EXERCISE DESCRIPTION:
For the material that follows, return exactly the lines from the one with "q = m.to_quaternion()" through the one with "keys = carried.animation_data", both ends included.

DATA FOR THIS EXERCISE:
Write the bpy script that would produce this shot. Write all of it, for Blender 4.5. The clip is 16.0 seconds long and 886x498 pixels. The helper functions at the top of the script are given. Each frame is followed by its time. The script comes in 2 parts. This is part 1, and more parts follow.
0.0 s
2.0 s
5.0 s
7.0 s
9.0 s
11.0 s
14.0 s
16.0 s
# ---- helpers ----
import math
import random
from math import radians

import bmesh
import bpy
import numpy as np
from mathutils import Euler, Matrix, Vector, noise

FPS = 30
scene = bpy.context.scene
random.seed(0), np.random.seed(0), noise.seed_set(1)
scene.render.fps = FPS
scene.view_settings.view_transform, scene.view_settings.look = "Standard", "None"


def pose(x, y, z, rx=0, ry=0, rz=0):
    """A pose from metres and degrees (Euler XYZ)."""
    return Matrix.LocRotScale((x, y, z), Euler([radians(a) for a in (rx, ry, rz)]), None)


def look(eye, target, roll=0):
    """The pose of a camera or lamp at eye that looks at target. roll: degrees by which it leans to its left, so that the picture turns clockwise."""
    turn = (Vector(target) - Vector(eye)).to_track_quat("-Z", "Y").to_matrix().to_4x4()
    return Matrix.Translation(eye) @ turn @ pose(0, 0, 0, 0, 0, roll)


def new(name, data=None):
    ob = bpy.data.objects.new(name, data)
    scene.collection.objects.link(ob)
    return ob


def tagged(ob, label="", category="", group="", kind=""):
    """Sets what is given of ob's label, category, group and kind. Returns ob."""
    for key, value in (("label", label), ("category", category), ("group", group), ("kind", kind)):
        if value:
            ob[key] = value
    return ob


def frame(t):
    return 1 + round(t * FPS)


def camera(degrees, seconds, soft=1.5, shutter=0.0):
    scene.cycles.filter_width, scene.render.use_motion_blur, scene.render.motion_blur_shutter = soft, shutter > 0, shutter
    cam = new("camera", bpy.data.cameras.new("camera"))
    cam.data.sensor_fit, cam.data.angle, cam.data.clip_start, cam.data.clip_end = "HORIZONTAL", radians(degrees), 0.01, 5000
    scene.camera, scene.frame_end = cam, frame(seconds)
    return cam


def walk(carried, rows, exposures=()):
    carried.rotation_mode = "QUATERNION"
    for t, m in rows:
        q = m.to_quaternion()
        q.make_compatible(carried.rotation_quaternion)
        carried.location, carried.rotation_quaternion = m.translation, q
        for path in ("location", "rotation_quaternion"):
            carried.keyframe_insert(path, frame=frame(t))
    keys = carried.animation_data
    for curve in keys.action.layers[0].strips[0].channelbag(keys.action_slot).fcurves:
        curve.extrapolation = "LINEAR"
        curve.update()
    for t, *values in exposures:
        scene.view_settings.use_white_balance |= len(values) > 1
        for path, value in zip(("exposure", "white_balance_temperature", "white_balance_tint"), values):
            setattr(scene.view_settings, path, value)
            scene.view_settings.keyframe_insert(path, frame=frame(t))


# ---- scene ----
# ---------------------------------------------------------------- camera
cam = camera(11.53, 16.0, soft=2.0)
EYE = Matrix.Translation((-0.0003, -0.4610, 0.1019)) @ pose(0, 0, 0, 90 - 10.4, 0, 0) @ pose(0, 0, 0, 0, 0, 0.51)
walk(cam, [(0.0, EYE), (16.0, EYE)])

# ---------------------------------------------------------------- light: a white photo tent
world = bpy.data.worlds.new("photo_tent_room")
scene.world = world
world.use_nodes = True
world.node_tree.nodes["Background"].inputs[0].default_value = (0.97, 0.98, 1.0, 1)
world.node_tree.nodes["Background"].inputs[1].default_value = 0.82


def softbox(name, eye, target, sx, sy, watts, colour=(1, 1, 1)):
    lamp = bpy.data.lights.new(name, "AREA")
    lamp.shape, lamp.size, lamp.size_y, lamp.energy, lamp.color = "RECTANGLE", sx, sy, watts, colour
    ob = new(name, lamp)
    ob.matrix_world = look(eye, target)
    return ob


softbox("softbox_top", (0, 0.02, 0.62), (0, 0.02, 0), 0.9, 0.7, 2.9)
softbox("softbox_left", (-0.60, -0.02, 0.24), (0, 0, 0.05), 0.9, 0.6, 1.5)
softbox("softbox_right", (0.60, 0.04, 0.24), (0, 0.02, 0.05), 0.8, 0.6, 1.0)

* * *

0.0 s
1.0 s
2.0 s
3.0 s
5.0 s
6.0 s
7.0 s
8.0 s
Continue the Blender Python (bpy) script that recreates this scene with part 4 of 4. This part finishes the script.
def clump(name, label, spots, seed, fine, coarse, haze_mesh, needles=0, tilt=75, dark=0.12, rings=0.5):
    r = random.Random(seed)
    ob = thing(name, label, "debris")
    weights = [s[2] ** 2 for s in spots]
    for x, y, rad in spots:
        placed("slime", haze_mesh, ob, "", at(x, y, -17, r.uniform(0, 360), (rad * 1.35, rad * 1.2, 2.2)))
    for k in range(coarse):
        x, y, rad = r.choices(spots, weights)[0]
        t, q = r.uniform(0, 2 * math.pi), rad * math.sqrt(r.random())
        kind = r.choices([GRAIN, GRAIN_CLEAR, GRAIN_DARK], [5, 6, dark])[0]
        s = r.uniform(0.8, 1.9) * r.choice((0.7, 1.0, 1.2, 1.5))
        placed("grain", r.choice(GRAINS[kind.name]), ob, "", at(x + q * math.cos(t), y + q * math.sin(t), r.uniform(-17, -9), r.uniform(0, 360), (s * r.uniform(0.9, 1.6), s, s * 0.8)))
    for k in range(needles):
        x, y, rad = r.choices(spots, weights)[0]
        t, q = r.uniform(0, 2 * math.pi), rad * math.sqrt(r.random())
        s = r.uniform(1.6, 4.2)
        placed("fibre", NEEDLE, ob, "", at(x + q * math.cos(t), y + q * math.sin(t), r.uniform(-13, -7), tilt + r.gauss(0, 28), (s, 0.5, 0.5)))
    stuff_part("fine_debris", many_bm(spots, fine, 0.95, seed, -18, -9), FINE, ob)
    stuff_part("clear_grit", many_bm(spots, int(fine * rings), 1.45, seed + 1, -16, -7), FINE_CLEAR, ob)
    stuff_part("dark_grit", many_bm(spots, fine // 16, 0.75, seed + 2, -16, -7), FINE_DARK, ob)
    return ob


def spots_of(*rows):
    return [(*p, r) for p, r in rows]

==

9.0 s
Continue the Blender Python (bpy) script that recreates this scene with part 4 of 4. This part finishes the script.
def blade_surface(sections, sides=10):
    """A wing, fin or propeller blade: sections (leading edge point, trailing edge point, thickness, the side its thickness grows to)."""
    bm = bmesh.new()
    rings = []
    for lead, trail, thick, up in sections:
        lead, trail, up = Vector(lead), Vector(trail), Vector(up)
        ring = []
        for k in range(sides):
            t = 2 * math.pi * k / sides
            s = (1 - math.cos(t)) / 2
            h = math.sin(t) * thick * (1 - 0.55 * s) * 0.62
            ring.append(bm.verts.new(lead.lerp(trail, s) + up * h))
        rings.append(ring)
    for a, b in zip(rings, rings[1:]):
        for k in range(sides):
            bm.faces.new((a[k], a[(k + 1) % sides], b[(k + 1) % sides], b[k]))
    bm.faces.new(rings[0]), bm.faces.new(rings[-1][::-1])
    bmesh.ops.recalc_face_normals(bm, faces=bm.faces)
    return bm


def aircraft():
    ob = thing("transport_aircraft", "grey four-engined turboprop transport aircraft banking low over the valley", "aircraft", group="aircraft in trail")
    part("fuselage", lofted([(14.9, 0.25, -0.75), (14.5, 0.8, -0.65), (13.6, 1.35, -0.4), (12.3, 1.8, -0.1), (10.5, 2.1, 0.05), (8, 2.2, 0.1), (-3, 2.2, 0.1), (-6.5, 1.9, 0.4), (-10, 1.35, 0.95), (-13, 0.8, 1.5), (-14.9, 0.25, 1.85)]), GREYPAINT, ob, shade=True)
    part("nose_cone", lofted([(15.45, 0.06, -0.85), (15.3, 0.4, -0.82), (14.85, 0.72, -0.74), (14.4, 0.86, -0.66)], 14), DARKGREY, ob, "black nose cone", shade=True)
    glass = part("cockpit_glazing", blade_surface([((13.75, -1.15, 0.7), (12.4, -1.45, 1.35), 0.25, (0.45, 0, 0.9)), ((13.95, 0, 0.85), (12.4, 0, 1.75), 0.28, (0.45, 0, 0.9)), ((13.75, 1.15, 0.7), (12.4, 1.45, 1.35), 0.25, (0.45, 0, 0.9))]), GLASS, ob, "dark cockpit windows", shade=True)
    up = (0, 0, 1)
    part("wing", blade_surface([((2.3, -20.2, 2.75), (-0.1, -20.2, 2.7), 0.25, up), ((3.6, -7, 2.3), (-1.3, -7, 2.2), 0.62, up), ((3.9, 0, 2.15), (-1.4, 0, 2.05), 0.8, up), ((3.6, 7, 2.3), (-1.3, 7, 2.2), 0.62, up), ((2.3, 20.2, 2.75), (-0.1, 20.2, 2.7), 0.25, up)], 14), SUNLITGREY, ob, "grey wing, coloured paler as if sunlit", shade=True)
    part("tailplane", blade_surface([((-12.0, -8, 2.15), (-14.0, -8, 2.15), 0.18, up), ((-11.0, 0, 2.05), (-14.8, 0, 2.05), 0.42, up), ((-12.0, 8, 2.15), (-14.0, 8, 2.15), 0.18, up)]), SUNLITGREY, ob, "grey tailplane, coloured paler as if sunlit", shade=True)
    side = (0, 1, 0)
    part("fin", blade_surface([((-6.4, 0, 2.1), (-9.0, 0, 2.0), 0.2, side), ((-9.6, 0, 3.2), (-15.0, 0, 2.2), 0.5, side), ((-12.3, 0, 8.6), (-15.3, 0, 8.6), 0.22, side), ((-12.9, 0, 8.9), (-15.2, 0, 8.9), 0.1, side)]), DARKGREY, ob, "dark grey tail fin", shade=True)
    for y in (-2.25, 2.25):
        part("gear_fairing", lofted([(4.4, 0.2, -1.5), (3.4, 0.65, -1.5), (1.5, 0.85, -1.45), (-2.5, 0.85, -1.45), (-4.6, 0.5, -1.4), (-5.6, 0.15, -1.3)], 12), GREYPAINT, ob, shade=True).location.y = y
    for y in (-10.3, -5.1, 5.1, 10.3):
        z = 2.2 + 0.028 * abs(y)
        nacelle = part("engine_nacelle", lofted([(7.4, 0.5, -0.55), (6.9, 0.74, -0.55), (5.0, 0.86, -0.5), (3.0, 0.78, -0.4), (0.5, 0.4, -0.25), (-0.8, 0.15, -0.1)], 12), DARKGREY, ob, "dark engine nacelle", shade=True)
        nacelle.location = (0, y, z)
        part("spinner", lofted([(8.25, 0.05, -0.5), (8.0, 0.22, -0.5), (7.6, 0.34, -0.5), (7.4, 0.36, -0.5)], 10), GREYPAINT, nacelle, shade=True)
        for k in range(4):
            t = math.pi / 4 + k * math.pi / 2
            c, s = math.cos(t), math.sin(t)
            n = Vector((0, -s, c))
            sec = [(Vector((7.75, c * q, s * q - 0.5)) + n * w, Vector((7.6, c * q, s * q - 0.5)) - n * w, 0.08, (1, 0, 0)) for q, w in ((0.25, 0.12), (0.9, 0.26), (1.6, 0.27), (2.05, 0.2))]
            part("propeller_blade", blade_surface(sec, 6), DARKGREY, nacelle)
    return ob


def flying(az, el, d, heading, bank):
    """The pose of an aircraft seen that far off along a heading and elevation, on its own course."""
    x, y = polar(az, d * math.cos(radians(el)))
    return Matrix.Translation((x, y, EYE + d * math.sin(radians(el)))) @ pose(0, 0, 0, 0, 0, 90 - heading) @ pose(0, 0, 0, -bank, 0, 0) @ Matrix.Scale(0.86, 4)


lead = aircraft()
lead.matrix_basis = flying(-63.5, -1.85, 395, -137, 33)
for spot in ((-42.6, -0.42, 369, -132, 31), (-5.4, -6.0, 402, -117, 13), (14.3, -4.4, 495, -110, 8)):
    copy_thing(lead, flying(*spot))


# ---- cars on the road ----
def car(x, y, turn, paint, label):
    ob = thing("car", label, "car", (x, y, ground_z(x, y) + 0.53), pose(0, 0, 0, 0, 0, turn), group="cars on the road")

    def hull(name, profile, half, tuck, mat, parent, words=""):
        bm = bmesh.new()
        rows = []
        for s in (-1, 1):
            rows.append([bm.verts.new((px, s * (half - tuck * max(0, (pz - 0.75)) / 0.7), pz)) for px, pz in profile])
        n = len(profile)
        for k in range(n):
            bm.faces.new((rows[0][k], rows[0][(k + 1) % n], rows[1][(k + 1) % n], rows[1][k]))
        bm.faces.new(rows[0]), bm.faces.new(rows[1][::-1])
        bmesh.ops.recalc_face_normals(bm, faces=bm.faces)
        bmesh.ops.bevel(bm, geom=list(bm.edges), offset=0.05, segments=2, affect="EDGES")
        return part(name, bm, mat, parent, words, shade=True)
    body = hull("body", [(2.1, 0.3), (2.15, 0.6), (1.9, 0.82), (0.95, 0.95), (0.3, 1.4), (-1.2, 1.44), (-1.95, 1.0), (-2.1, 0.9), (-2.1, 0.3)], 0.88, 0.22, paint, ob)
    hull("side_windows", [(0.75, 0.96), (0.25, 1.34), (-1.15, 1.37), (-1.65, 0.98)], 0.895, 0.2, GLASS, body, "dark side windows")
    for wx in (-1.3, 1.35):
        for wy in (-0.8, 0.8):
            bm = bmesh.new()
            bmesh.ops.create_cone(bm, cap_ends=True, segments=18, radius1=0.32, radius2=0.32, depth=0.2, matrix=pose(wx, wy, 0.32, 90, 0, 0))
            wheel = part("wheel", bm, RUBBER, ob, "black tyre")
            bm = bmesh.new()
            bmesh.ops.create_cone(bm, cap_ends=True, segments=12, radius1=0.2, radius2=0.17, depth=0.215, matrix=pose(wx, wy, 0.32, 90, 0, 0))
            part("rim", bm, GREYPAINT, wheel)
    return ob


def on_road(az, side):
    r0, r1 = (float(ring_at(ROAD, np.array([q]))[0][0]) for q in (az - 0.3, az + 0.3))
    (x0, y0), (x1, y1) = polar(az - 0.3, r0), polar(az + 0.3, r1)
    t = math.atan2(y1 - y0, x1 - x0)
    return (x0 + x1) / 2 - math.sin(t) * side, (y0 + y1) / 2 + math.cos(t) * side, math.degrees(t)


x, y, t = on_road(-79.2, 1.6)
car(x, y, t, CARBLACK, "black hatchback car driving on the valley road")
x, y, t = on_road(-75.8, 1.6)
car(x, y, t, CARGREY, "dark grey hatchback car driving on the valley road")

RESULT OF THIS EXERCISE:
        q = m.to_quaternion()
        q.make_compatible(carried.rotation_quaternion)
        carried.location, carried.rotation_quaternion = m.translation, q
        for path in ("location", "rotation_quaternion"):
            carried.keyframe_insert(path, frame=frame(t))
    keys = carried.animation_data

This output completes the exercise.